公元1453年,欧洲经过“中世纪”之后的文艺复兴,进入了以理性和科学为主要特征的近代文化。两次世界大战后,现代性实现了在全球的高度发展,带来全球繁荣,虽然人们拥有了前所未有的权利、科技、文明,但也同时发现了精神上的迷茫,个体缺乏归宿感。随着宗教这一包容一切的框架的丧失,存在主义哲学的应运而生,标志着西方也进入了历史中的非宗教阶段。
非宗教时代,并不意味着宗教信仰在社会生活中的消失,而是社会前沿的主流意识,已理性看待宗教,不盲目崇拜。《大乘起信论》是以理性阐释心性,从而对佛教产生信心,不是通过权威,或神迹来建构信仰。
宗教信仰依然存在,正如科学以其独特的方式,日新月异地探索宇宙真理,冲击着宗教思想渊源,但宗教不会因为科学的发展而消失。

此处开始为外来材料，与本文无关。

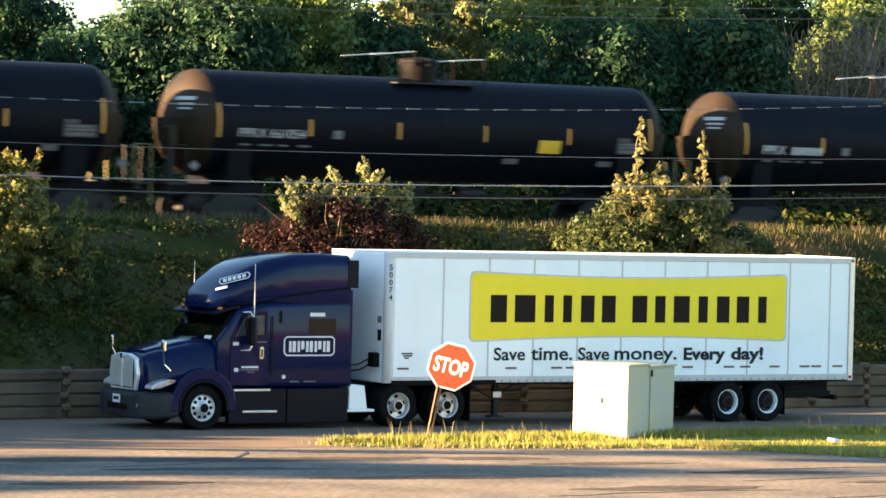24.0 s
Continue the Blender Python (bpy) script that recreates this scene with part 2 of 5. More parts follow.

在思想认识尚未成熟的个体生命成长过程中,人格化的宗教信仰,仍然是精神引导的重要途径。禅宗有云:“见山还是山,见水还是水。” 宗教存在依然有其独特的社会价值。
道是宇宙本体的终极真理。万法归宗,意味着所有人类文化,包括宗教信仰,皆源于道,也终归于道。“圣人以神道设教”,基督教圣经《新约·约翰福音》开篇第一句话是:"太初有道,道与神同在,道就是神”。 达摩血脉论曰:“性即是心,心即是佛,佛即是道,道即是禅”。以“道”取代“佛性”,是佛性思想玄学化、中国化的标志。极大地融入了中国社会各阶层的文化氛围,在中国人普遍接受的心理上显得格外熟悉与亲切。
结语
“平常心是道”是中国佛教尤其是中国禅宗的核心精神,是人类精神文明,高度发展的必然归宿,包含了和平、平等与慈悲的精神,是维护世界和平的心理基础,也是智慧和力量的源泉。弘扬并践行“平常心是道”的普世价值,有助于人类精神境界的提升与世界的持久和平!